### WHAT THIS TASK INVOLVES
Reproduce only the lines from the one containing "scene.frame_set(frame(t))" through the one containing "hit, place, normal, _, ob, _", exactly as written and with both ends included.
## start DATASET EXTRACT
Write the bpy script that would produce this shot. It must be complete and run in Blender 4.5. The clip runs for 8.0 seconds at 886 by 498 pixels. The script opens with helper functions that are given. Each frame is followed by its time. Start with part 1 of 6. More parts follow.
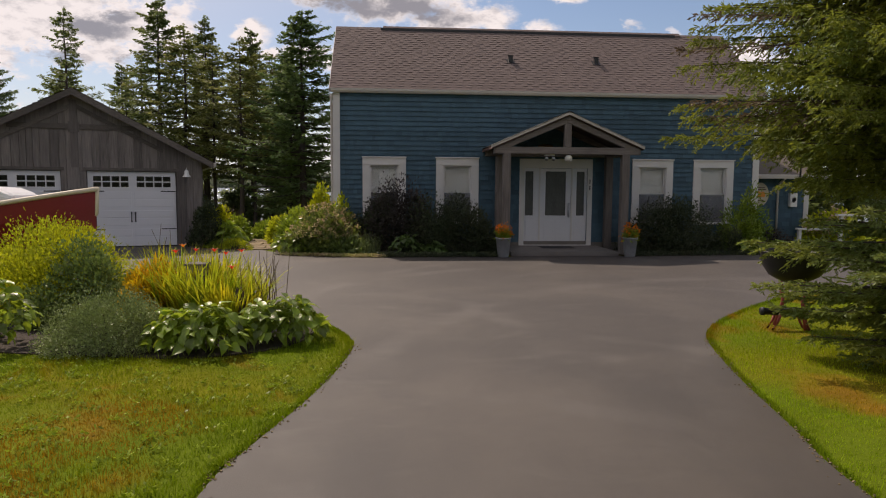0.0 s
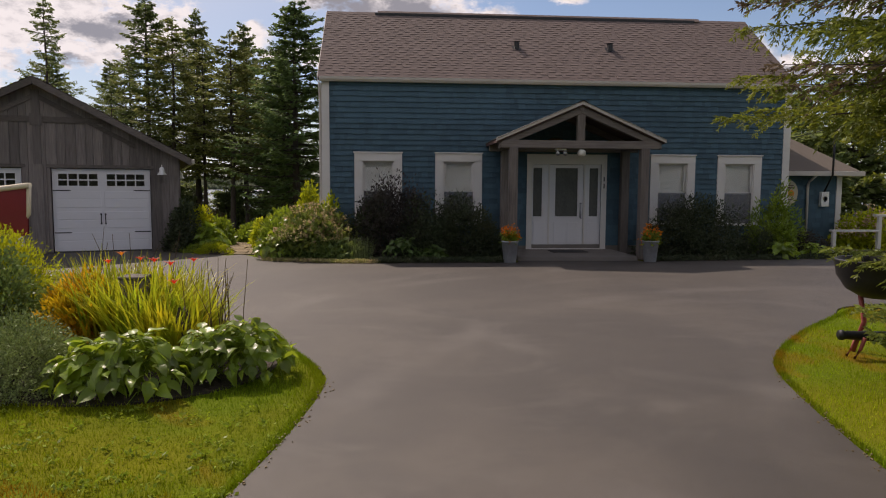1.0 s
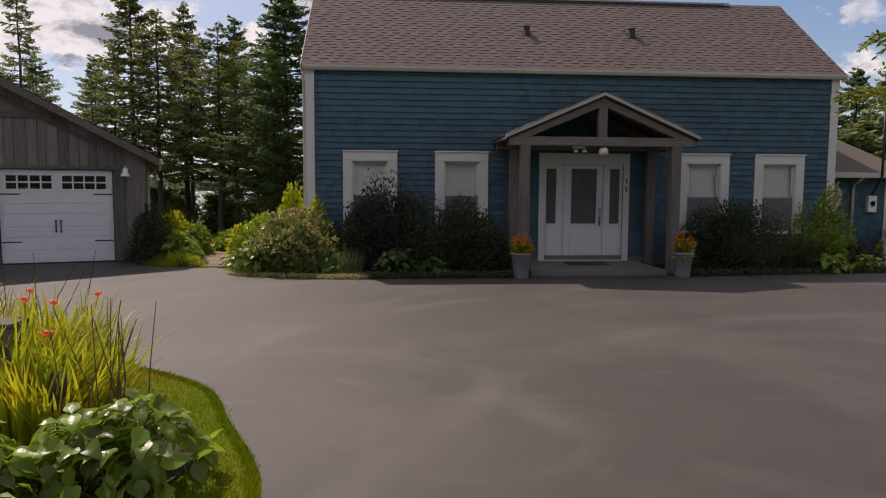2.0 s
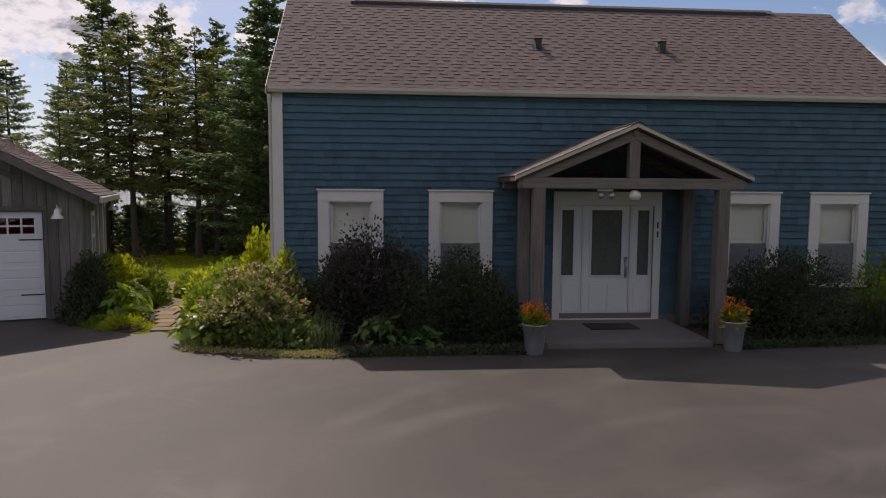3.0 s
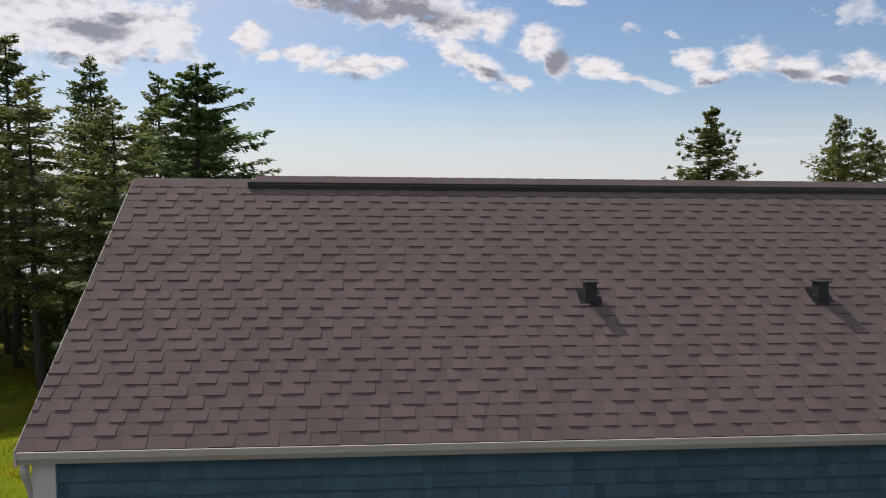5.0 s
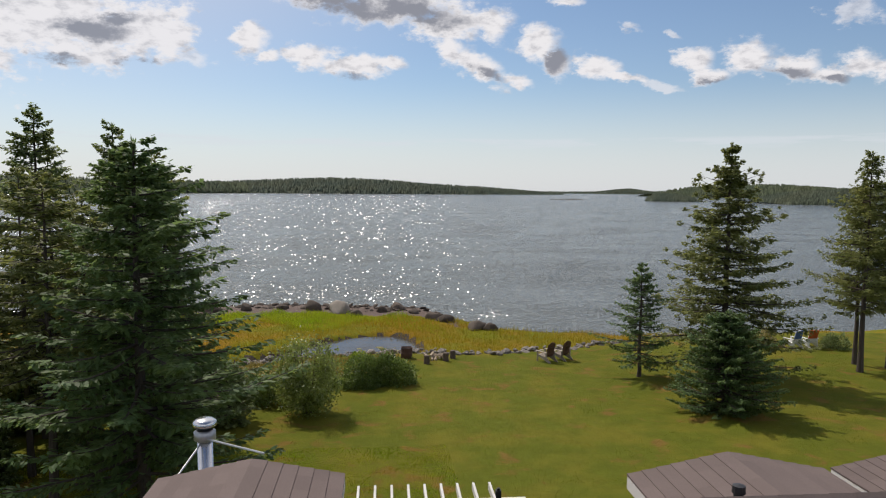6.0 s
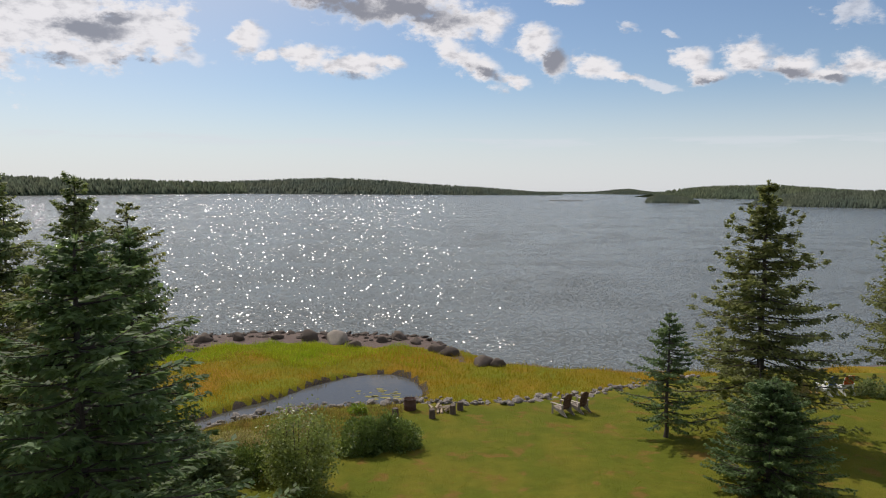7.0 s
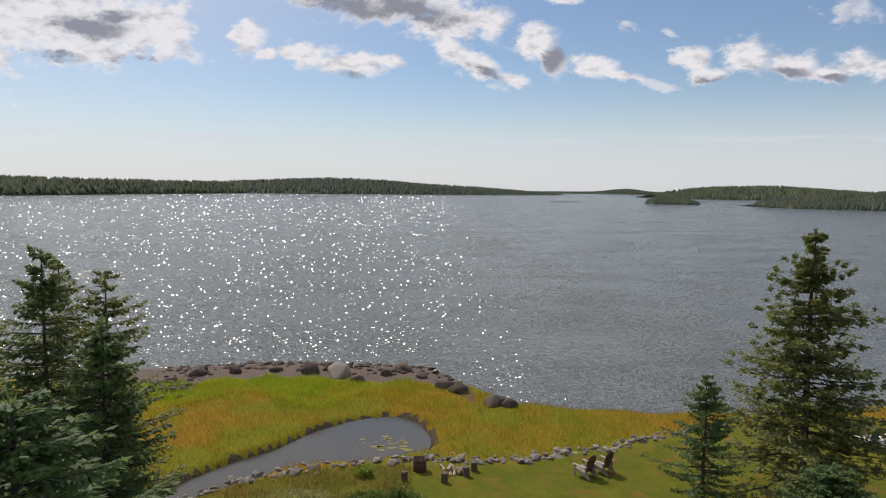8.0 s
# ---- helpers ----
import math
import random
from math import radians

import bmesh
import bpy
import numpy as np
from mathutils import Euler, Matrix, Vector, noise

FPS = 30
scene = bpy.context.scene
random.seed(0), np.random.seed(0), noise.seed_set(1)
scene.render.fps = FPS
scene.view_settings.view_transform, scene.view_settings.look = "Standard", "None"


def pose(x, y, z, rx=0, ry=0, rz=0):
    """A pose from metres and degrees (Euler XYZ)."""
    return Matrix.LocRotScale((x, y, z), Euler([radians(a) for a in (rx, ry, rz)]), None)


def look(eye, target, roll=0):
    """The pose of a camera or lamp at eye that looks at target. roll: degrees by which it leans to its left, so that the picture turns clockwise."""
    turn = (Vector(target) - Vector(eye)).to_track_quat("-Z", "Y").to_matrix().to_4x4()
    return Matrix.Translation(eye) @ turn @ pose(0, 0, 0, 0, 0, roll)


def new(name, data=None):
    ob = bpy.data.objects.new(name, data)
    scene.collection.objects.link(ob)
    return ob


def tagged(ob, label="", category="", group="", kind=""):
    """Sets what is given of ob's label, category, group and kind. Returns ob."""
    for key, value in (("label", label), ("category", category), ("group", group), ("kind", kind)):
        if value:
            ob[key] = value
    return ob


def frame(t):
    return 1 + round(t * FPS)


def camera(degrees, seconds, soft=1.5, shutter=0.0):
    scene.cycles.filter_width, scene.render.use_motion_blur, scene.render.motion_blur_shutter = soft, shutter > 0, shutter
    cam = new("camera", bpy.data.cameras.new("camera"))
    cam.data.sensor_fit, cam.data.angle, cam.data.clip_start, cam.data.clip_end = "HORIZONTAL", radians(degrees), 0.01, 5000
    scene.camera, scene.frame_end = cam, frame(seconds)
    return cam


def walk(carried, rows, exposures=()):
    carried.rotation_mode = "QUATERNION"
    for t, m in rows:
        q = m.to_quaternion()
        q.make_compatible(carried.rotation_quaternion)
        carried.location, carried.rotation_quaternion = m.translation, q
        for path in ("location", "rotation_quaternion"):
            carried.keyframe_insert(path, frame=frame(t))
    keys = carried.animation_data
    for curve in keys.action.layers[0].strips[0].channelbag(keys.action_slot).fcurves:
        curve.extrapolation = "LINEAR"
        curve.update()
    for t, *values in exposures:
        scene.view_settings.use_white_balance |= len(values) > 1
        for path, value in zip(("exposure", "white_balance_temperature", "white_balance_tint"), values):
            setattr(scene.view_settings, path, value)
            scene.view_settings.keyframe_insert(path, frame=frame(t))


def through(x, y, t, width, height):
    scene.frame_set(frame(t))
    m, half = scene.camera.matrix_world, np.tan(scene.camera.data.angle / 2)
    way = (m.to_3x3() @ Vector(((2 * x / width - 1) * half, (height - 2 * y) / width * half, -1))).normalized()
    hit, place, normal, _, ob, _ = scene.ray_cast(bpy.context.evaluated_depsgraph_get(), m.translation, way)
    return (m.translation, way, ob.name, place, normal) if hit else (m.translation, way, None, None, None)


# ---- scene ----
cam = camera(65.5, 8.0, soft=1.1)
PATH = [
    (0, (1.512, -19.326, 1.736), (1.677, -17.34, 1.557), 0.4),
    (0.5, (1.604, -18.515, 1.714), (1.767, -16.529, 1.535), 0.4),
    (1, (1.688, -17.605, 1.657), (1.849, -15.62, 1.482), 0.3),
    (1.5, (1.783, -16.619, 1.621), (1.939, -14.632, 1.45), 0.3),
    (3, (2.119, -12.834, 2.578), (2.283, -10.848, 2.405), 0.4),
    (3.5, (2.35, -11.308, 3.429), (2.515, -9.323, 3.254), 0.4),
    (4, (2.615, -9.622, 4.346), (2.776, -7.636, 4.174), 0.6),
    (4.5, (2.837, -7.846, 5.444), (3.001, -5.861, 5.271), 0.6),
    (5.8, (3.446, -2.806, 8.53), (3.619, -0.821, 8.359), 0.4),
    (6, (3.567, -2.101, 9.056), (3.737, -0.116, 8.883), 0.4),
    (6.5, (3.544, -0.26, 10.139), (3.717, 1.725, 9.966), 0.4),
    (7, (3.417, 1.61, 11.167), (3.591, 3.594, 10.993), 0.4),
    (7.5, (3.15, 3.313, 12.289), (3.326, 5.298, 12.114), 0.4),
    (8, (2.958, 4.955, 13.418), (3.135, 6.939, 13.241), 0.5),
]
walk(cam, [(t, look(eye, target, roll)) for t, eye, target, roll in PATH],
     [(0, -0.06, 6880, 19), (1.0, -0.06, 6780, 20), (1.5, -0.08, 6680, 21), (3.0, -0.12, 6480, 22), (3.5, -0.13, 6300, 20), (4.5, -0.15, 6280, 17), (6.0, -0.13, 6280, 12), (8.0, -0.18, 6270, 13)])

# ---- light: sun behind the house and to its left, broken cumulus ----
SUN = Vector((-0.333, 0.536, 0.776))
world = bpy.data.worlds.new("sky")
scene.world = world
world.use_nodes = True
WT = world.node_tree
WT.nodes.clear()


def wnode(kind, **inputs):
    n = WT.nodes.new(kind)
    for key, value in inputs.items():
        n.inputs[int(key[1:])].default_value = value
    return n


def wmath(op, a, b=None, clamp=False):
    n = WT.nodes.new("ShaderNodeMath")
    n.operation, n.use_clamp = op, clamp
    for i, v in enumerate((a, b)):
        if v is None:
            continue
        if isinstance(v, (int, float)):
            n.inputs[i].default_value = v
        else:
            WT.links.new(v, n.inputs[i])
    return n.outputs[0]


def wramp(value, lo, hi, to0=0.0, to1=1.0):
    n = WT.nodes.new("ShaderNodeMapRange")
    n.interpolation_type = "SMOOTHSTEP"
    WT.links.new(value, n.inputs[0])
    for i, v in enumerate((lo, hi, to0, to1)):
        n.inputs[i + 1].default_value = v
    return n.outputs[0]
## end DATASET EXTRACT
### OUTPUT BELOW
    scene.frame_set(frame(t))
    m, half = scene.camera.matrix_world, np.tan(scene.camera.data.angle / 2)
    way = (m.to_3x3() @ Vector(((2 * x / width - 1) * half, (height - 2 * y) / width * half, -1))).normalized()
    hit, place, normal, _, ob, _ = scene.ray_cast(bpy.context.evaluated_depsgraph_get(), m.translation, way)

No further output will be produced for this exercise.